However, The In-Between is much closer to 'my sort of novel' than some of his other work. It's essentially a love story, about two middle-aged men who connect later in life, with all the compromises and potential and baggage that entails. Two chapters are from Perry's point of view, and two from Ivan's, and the novel finishes with a section from the point of view of the daughter of Perry's former lover, a woman seeing the couple from the outside. The In-Between is mostly set in my Melbourne -- Preston, the city, the bayside suburbs where my husband's family live (though I'm having trouble exactly placing Perry's Preston apartment -- perhaps Christos... invented it???)
There is simply no better Australian writer on class, and the central section of the novel is the strongest and the most excruciating to read.
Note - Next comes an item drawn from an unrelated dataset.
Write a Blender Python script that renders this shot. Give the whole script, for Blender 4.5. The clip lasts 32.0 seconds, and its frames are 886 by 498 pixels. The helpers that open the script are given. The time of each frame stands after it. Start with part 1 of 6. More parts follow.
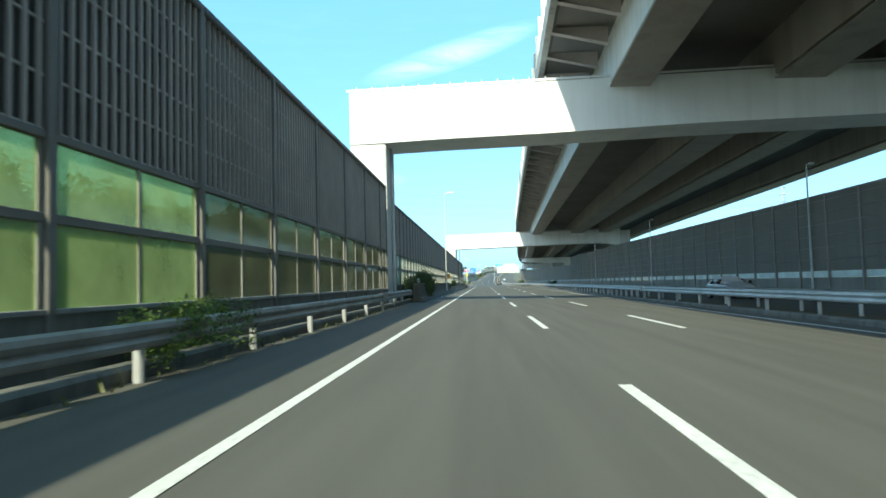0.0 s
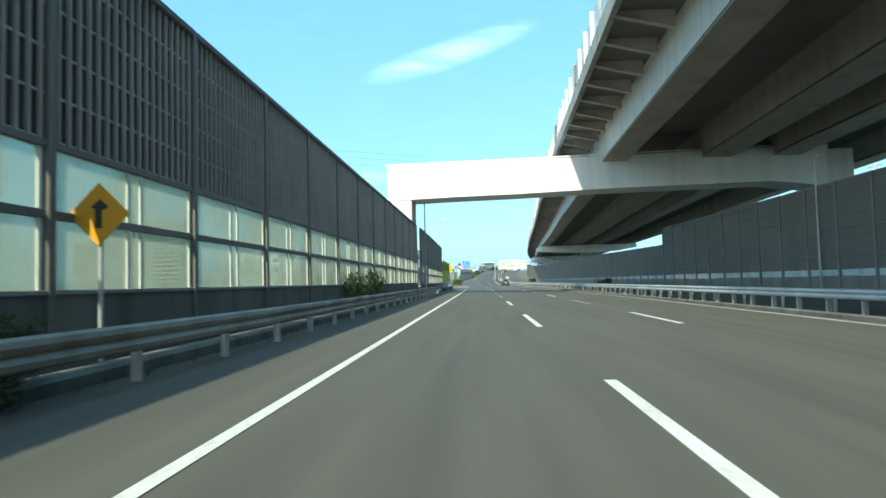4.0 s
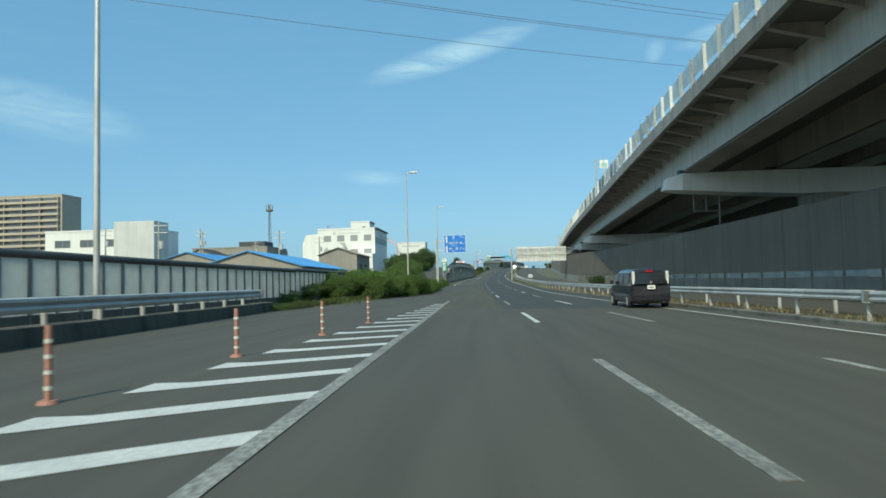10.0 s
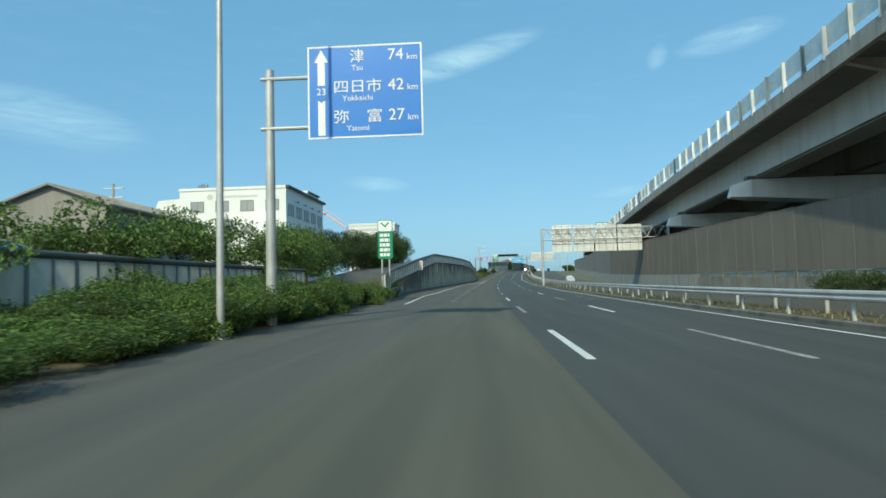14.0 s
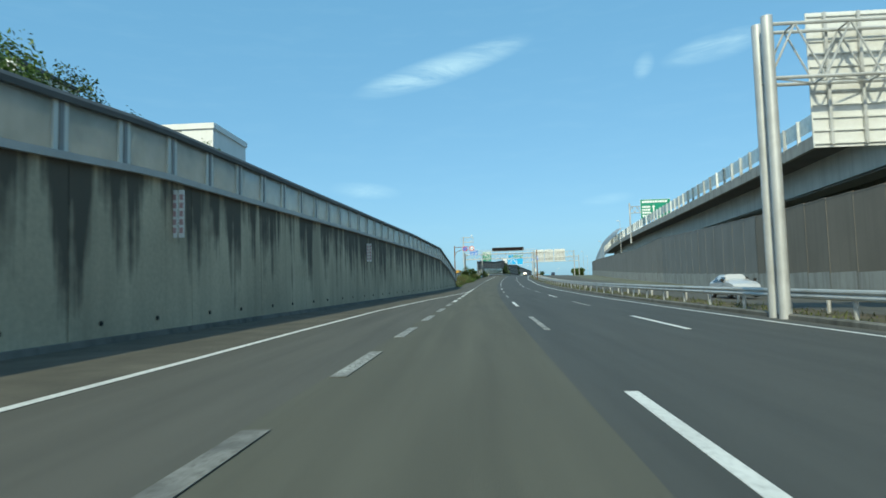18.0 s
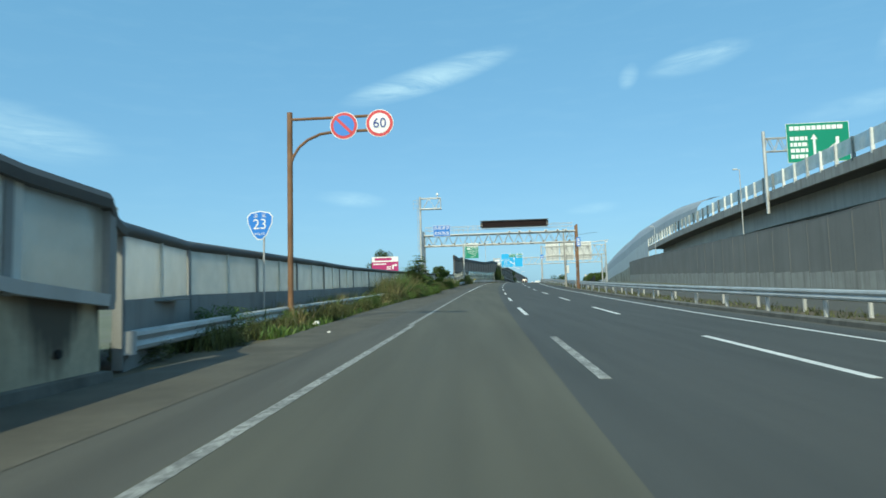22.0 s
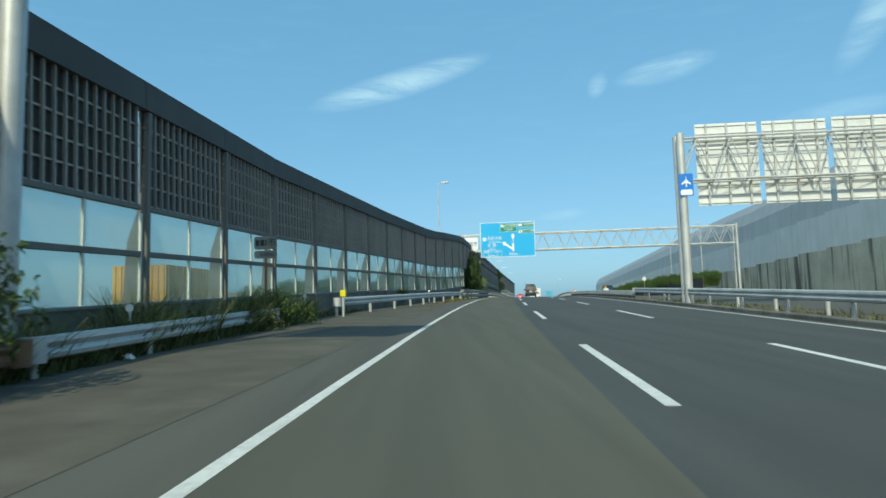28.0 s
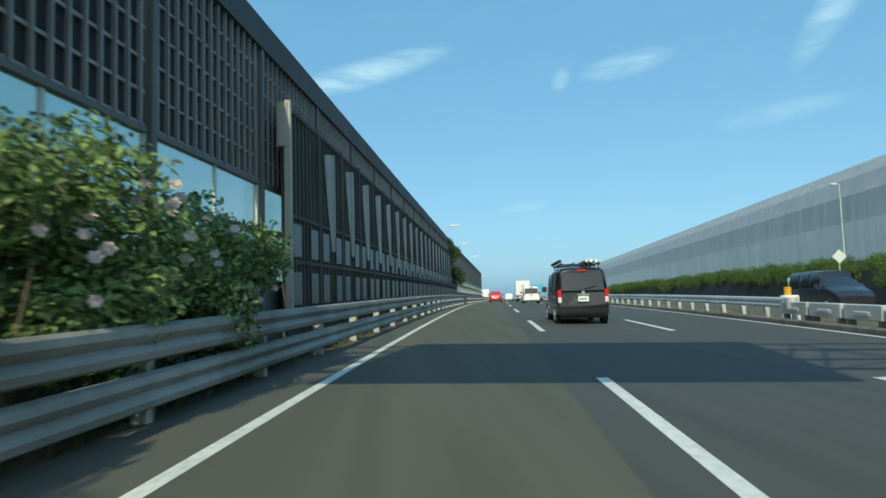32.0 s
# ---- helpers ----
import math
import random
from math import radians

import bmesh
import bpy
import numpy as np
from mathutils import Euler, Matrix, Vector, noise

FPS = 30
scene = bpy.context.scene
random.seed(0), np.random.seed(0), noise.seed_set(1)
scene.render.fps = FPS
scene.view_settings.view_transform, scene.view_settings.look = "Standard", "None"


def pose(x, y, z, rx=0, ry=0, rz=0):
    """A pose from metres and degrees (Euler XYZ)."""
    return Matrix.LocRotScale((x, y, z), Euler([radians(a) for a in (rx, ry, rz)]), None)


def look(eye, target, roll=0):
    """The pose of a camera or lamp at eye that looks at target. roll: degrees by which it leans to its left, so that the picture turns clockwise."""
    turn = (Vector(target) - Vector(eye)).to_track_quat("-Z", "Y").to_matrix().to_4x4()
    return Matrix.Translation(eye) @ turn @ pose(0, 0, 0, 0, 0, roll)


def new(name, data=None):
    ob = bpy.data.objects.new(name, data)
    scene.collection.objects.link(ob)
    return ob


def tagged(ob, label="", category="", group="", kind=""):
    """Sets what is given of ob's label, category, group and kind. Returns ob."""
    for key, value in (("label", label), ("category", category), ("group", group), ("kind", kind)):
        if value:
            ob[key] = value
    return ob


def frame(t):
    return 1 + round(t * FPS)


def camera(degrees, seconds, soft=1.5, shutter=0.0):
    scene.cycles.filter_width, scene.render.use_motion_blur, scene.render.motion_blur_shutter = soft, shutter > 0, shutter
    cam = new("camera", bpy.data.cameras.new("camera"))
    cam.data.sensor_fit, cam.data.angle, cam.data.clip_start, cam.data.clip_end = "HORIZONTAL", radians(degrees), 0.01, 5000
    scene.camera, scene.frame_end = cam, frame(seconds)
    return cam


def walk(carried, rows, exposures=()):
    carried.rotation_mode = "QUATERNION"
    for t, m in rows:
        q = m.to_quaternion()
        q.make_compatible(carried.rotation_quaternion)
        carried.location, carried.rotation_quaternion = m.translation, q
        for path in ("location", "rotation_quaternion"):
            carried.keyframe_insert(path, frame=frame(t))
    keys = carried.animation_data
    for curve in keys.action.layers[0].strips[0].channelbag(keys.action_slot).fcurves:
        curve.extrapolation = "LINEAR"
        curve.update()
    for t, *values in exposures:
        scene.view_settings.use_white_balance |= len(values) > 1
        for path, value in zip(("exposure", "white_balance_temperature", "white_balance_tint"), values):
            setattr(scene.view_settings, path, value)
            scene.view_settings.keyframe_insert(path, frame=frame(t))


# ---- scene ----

There is a dinner party where all the shifting fault lines of Perry's milieu are laid bare -- between middle and working class, women and men, gay and straight, parents and non-parents. Conversations about politics become painfully personal, and accepted moral stances are paraded. Do we all have to think the same about everything?? There is raging against the timid conformity of Australia, our inability to face passion, life and death.
The In-Between is a visceral novel, packed with smells and sex, undercurrents of fear and loneliness and violence. But it's also a very tender, compassionate novel, shot through with everyday beauty and yes, love.